→ TASK:
Search the listing below for the string "scene" and show each line that contains it.

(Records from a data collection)
--------------------------------

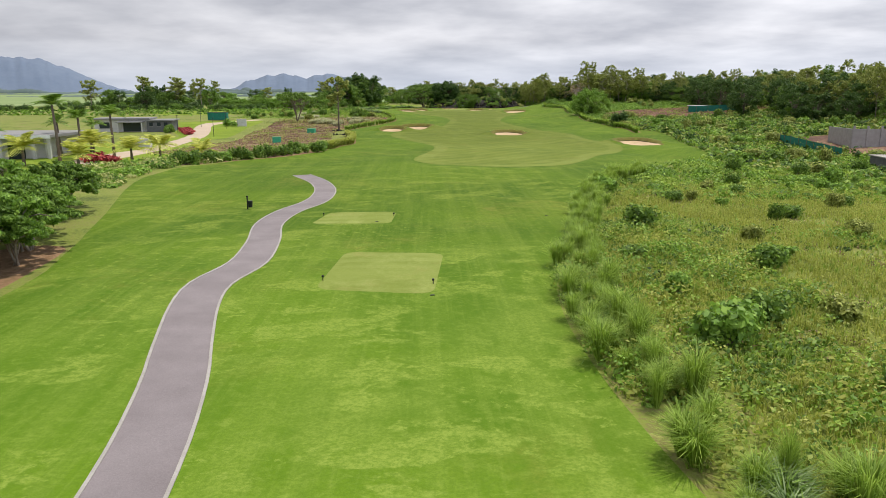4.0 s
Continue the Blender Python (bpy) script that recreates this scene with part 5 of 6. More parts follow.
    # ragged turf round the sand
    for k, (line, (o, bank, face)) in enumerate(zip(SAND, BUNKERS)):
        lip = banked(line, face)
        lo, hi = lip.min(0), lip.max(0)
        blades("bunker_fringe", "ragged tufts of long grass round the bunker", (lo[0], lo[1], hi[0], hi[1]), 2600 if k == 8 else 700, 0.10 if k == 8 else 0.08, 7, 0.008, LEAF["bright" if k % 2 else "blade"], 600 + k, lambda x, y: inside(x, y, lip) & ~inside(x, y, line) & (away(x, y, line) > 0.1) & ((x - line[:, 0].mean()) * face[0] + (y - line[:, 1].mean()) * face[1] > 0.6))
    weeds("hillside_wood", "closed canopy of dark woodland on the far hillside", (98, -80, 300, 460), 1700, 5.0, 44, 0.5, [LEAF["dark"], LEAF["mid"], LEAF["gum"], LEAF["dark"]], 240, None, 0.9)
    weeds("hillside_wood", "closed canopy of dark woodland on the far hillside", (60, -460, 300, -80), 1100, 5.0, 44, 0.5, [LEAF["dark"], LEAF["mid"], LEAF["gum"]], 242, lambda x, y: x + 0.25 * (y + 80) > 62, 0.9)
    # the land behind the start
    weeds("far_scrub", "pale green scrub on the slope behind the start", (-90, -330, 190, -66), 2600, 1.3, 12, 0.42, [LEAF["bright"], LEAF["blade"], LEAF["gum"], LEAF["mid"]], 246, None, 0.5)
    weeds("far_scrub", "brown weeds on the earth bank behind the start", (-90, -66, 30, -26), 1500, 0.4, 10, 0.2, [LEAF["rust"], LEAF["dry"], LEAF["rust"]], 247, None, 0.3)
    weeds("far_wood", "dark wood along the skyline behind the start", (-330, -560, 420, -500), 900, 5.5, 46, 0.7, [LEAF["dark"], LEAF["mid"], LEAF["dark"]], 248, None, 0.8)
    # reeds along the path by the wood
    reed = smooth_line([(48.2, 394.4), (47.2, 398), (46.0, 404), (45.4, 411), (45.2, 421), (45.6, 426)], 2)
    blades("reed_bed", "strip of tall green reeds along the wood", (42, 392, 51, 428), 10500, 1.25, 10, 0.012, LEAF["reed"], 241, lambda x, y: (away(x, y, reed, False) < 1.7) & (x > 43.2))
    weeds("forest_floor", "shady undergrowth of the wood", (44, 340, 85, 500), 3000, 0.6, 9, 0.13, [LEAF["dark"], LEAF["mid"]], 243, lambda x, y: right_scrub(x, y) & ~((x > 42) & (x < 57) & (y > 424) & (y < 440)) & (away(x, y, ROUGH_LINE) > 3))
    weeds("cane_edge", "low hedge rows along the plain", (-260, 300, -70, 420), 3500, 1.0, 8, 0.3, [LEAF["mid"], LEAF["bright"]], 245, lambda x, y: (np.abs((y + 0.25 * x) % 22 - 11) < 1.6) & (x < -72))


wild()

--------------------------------

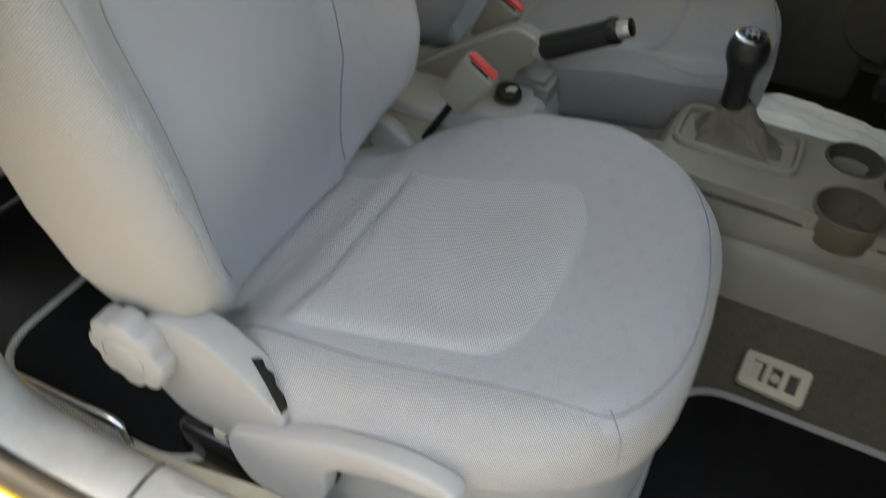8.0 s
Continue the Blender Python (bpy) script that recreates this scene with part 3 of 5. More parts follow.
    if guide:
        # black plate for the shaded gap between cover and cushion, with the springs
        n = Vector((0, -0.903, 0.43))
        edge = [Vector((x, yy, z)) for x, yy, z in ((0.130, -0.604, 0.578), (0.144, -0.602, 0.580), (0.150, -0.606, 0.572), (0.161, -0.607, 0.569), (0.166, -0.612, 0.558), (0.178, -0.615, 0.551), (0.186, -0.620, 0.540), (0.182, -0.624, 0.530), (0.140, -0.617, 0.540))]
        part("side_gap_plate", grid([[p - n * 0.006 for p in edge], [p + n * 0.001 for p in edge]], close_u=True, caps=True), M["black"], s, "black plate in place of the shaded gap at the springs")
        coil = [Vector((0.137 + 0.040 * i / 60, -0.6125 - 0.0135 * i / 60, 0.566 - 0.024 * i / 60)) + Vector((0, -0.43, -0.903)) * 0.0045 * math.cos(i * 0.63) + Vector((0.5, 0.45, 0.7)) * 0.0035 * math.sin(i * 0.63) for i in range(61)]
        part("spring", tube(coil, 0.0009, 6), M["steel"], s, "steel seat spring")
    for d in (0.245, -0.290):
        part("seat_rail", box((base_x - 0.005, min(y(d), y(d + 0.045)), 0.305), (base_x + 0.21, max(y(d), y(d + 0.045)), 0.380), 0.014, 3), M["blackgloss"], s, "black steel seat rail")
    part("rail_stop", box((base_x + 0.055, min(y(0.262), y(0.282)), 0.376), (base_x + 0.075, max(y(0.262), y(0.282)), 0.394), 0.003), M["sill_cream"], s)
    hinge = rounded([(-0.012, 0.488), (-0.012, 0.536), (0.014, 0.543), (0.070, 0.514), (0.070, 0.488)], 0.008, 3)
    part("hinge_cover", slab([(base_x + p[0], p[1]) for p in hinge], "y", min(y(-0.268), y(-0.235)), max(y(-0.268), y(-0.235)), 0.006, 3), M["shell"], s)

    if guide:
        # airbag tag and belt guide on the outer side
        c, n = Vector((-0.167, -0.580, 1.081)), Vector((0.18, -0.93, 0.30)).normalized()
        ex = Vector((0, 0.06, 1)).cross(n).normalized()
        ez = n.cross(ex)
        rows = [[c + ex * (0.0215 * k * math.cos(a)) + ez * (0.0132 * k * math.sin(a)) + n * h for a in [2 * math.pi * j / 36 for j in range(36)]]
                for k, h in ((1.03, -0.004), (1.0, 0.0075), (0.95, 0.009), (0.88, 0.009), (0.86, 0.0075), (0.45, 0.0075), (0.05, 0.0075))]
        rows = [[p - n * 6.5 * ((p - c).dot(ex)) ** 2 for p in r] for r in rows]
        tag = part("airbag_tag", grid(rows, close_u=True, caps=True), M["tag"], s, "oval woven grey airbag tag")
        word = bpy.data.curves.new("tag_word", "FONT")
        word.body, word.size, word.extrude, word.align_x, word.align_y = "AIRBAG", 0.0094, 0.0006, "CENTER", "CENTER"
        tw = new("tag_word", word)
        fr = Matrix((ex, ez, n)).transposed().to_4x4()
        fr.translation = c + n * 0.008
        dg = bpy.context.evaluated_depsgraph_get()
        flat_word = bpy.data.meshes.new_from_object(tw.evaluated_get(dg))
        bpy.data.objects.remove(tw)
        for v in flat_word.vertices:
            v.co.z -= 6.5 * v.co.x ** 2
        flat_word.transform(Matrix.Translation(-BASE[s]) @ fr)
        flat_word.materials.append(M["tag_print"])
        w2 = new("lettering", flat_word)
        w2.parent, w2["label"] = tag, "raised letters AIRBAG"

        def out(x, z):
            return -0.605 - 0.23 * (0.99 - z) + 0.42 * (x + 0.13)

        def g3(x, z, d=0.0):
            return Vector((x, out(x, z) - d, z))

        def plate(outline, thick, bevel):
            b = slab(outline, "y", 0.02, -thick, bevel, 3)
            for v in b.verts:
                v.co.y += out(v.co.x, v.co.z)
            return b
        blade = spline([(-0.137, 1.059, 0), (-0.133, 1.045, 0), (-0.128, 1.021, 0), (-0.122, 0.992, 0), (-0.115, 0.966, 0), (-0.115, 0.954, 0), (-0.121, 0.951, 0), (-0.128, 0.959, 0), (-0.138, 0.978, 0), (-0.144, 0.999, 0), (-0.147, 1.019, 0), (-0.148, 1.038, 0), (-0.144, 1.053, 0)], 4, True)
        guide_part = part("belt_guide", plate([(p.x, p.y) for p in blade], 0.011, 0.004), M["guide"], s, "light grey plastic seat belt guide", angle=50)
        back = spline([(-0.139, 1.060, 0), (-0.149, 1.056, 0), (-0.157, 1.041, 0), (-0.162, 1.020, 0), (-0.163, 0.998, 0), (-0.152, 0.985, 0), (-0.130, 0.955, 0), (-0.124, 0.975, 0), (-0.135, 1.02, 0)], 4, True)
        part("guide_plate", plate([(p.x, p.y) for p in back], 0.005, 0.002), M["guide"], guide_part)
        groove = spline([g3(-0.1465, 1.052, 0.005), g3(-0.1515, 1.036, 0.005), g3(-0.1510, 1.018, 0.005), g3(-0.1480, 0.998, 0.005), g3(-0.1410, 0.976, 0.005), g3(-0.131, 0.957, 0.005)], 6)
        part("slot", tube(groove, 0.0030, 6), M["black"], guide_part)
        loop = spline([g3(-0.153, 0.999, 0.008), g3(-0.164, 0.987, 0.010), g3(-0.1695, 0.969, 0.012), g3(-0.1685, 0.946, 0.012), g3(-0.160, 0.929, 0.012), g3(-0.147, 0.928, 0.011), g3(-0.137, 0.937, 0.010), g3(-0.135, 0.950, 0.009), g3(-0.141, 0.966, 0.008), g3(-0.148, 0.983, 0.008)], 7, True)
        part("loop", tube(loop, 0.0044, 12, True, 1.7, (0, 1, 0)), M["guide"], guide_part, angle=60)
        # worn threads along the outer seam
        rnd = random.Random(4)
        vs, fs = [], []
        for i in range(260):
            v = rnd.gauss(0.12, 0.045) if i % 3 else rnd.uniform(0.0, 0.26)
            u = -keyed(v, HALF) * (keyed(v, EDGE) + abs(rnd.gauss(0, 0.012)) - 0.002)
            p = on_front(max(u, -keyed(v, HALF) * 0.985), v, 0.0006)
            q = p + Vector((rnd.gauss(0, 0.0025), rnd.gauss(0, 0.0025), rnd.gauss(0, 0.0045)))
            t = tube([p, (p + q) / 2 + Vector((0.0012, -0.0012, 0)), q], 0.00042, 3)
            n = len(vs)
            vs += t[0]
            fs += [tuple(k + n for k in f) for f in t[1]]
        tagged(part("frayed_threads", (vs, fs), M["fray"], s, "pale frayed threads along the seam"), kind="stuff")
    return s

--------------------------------

→ THE COMPLETED TASK:
Continue the Blender Python (bpy) script that recreates this scene with part 5 of 6. More parts follow.
Continue the Blender Python (bpy) script that recreates this scene with part 3 of 5. More parts follow.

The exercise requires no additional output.